Подражание не только сводит людей вместе, оно их и расталкивает. Парадоксально, оно может делать это одновременно. Узы общего желания настолько прочны, что если люди могут делить предмет страсти, они остаются лучшими друзьями, как только это становится невозможным — они превращаются в лютых врагов.
Совершенная непрерывность согласия и разрыва также важна для Шекспира, как была важна для трагиков Греции, отчасти потому, что она служит богатым источником поэтического парадокса. Чтобы произведение пережило изменчивую моду, его автору, будь то драматург или романист, необходимо открыть фундаментальный источник человеческих конфликтов, то есть миметическое соперничество, причем открыть самостоятельно: философы, моралисты, историки и психологи ему здесь не помогут, они всегда об этом молчат.
Шекспир открыл эту истину так рано, что поначалу его подход к ней кажется наивным, даже карикатурным. В одном из ранних произведений, «Обесчещенной Лукреции», потенциальный насильник, в отличие от своего оригинала Тарквиния, каким описывает его Тит Ливий, решает посягнуть на женщину, которую он никогда в жизни не видел; его страсть распаляется только под действием чрезмерной похвальбы ее мужа. Я подозреваю, что Шекспир написал эту сцену сразу после открытия миметического желания. Он был настолько потрясен этим открытием, так хотел рассказать об этом фундаментальном парадоксе, что создал если и не полностью неправдоподобный, то довольно сомнительный, неуклюжий сюжет о похоти с чужих слов или, говоря современным языком, «свидании вслепую».
Современные критики терпеть не могут эту поэму. Что же до Шекспира, он быстро осознал, что дразнить зрителя миметическим желанием, как красной тряпкой, — не самый верный путь к успеху (заметим, что я этот урок не усвоил до сих пор). Вскоре он научился искусно, хитро и многопланово изображать желание, но сам оставался последовательно, даже одержимо миметическим.

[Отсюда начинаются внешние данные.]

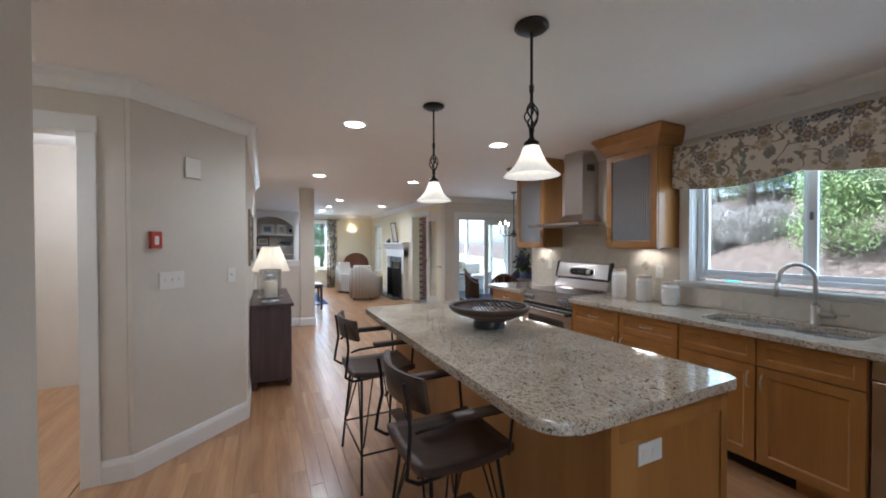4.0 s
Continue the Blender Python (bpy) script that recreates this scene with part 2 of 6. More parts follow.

Шекспир может так же ясно описывать миметическое желание, как и некоторые из нас, и используемый им для этого словарь вполне нам близок и узнаваем. Он говорит: «внушенное желание», «внушение», «ревнивое желание», «соперническое желание» и т. д., но основное слово — «зависть», само по себе или в комбинациях вроде «завистливое желание» или «завистливое соперничество».
Зависть, как и миметическое желание, ставитнечтожелаемое в зависимость оттого,кто имеет с ним привилегированную связь. Зависть жаждет высшегобытия,которым не обладают этот кто–то или нечто по отдельности, а лишь их соединение. Зависть невольно свидетельствует об ущербностибытия,что обрекает завистника на позор, тем более в ренессансной культуре торжествующей метафизической гордыни. Вот почему в этом постыдном грехе так трудно признаться.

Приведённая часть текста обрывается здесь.